Le pouvoir et ses risques

Chaque Église protestante a choisi une organisation liée à ses options théologiques. L’accent souvent mis sur l’autorité ne permet pas toujours une gestion saine du pouvoir ou de ses abus. Entretien avec Frédéric Rognon, professeur de philosophie à Strasbourg.

Certaines organisations d’Églises sont-elles plus favorables à la gestion des conflits et des abus ?

 

– Les Églises sont des groupes humains. Toutes sont confrontées au risque d’abus de pouvoir ou de conflit qu’elles tentent de gérer au mieux. Certaines tendent à privilégier l’échelon local comme c’est souvent le cas dans les communautés évangéliques ou baptistes. La structure synodale nationale peut y être inexistante ou relever d’une simple coordination.
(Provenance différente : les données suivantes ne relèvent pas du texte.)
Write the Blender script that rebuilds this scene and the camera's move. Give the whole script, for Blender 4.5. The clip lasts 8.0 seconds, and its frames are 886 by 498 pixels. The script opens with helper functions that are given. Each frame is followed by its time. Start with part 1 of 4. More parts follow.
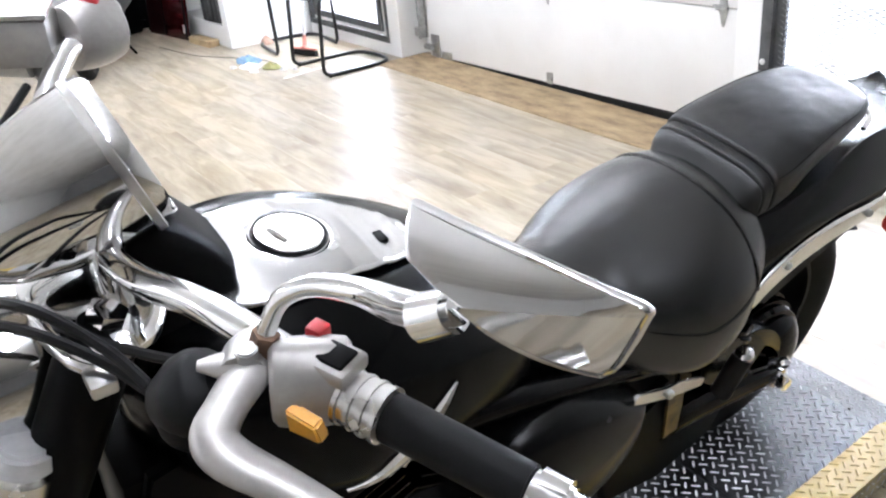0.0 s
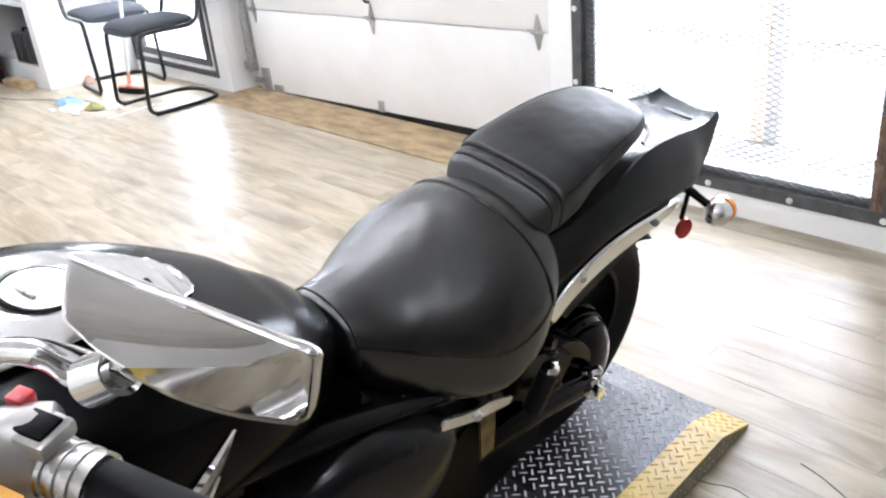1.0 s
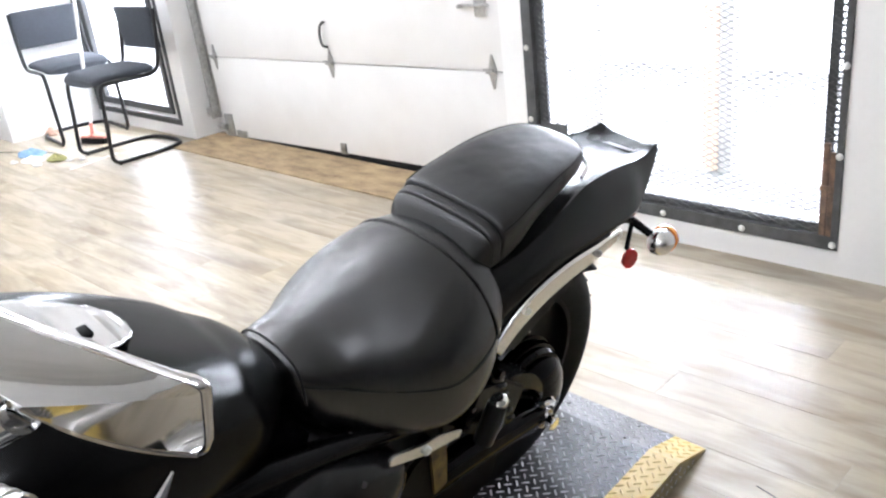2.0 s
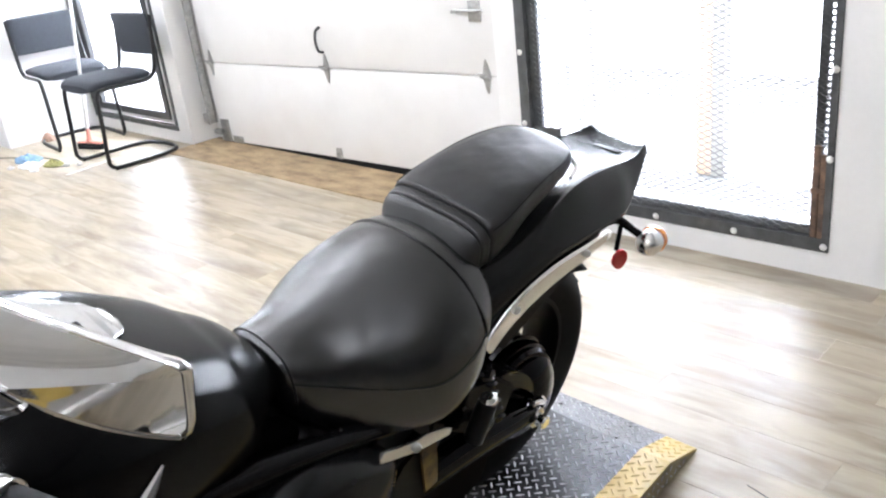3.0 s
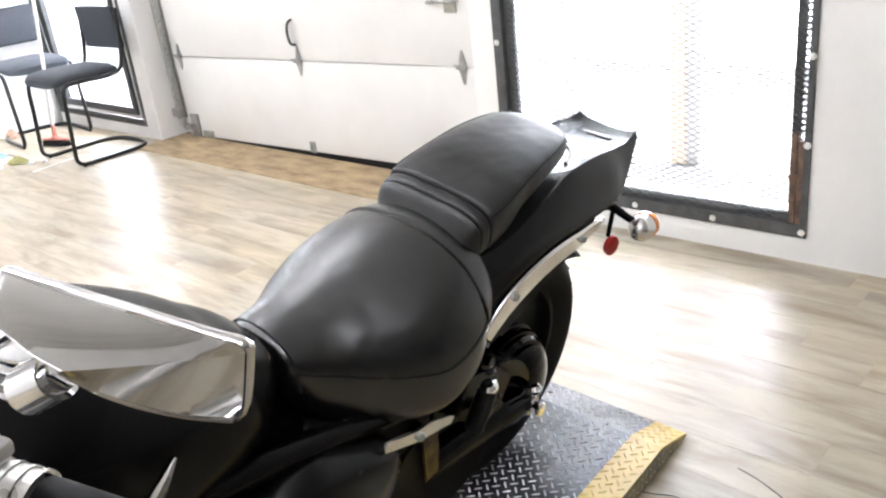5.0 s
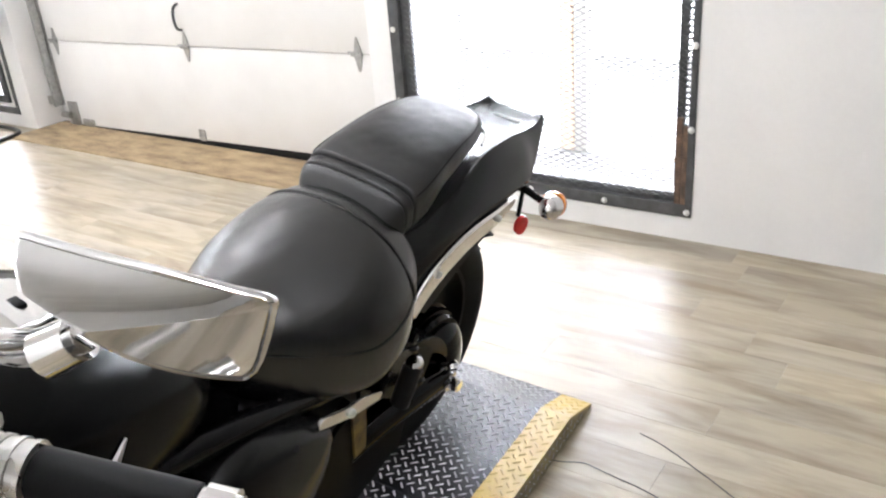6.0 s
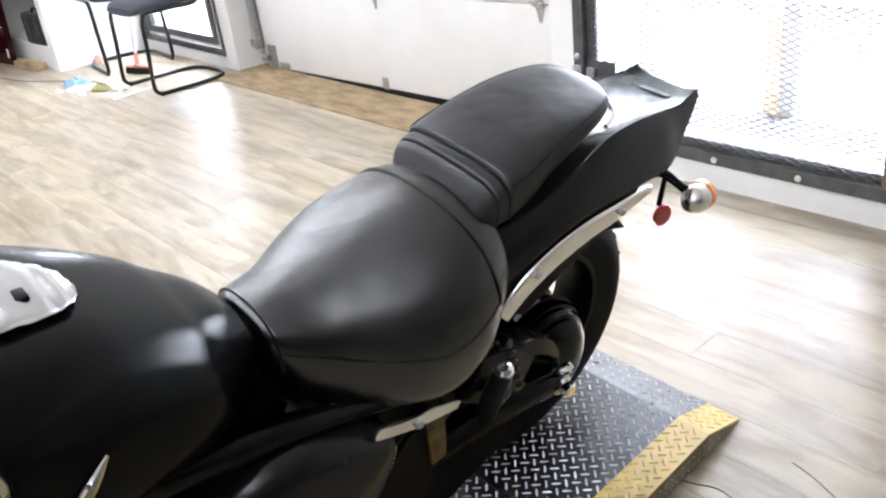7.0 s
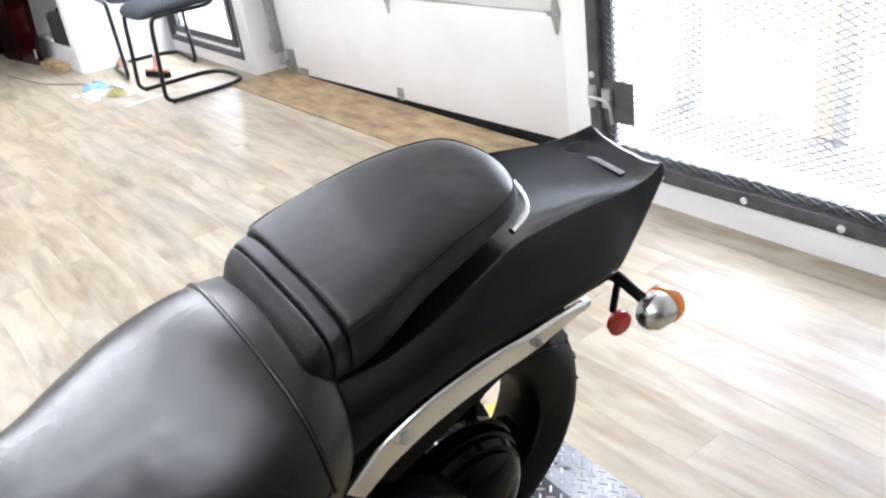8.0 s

D’autres, comme l’Église protestante unie de France (EPUdF), ont choisi un régime presbytérien synodal qui recherche l’équilibre entre la vie locale et la vie synodale, pour respecter l’autonomie des paroisses tout en ayant une régulation synodale forte. Entre ces deux modes de fonctionnement, toutes les variantes existent. Mais aucun système n’élimine le conflit ni n’écarte les abus.

 

Et quand cela se passe mal dans une paroisse ?

 

– Dans le régime presbytérien synodal, il arrive que des conflits ou abus d’autorité se dévoilent localement. Si les outils locaux sont insuffisants pour pacifier la crise, le niveau consistorial ou régional intervient, notamment par le président du conseil régional ou l’inspecteur ecclésiastique. Mais l’équilibre souhaité donnant une forte autonomie aux paroisses, il existe peu de moyens de régulation autres que la persuasion et l’autorité morale personnelle. Le fait que les pasteurs soient des ministres de l’union des Églises, nommés pour un temps défini, a aussi son importance dans la gestion des crises, même si les sanctions contre le dysfonctionnement d’un pasteur sont extrêmement rares. Le règlement des conflits entre paroissiens ou avec un conseil presbytéral est, quant à lui, peu pris en compte. À tel point que la possibilité pour un conseil régional de provoquer l’élection d’un nouveau conseil presbytéral en cas de déficience grave n’a été votée que récemment dans l’EPUdF.

 

Dans des milieux plus congrégationalistes comme le pentecôtisme, les abus et conflits se gèrent avant tout au niveau local. Le pasteur fait ainsi fonction de berger, dont le statut est éminent par rapport même à son conseil. C’est donc naturellement par lui que passent les solutions. En revanche, s’il dysfonctionne lui-même, la seule sanction sera la loi de la réalité : hémorragie des fidèles ou rupture d’unité entre ceux qui suivent le berger et les autres.

 

 

Les outils sont-ils suffisants pour prévenir les abus ?

 

– Il y a deux niveaux de réponse. Le premier est local. Les membres des conseils presbytéraux sont de plus en plus formés au monde de l’entreprise et en utilisent parfois les méthodes, notamment en ressources humaines. Les pasteurs eux-mêmes ont le plus souvent vécu une expérience professionnelle antérieure, souvent en entreprise. Cet ensemble donne à la paroisse des outils supplémentaires dans le repérage et la gestion des crises. La médiation pourrait être fort utile également, par sa capacité à prendre en compte des conflits naissants. Plusieurs régions de l’EPUdF ont une équipe dédiée, c’est une manière de faire intervenir des personnes extérieures à l’Église pour décentrer les regards.

 

Le second niveau de compréhension est plus fondamental. C’est la différence entre autorité et pouvoir. L’Église réformée de France avait commencé un travail sur ce thème en 2002, « Qu’est-ce qui fait autorité dans ma vie ? ». Ce travail serait sans doute à approfondir aujourd’hui, car l’Église me semble souffrir d’un excès d’importance donnée à l’autorité sur le pouvoir. Si l’autorité est bien ce que l’on reconnaît à quelqu’un ou à une décision, alors les décisions synodales ou de conseil presbytéral s’imposent. Or, pour les appliquer, une certaine forme de pouvoir est nécessaire, dont les Églises paraissent se méfier. Plus que les outils, c’est donc la vision du pouvoir et son articulation avec l’autorité qui peuvent être approfondies.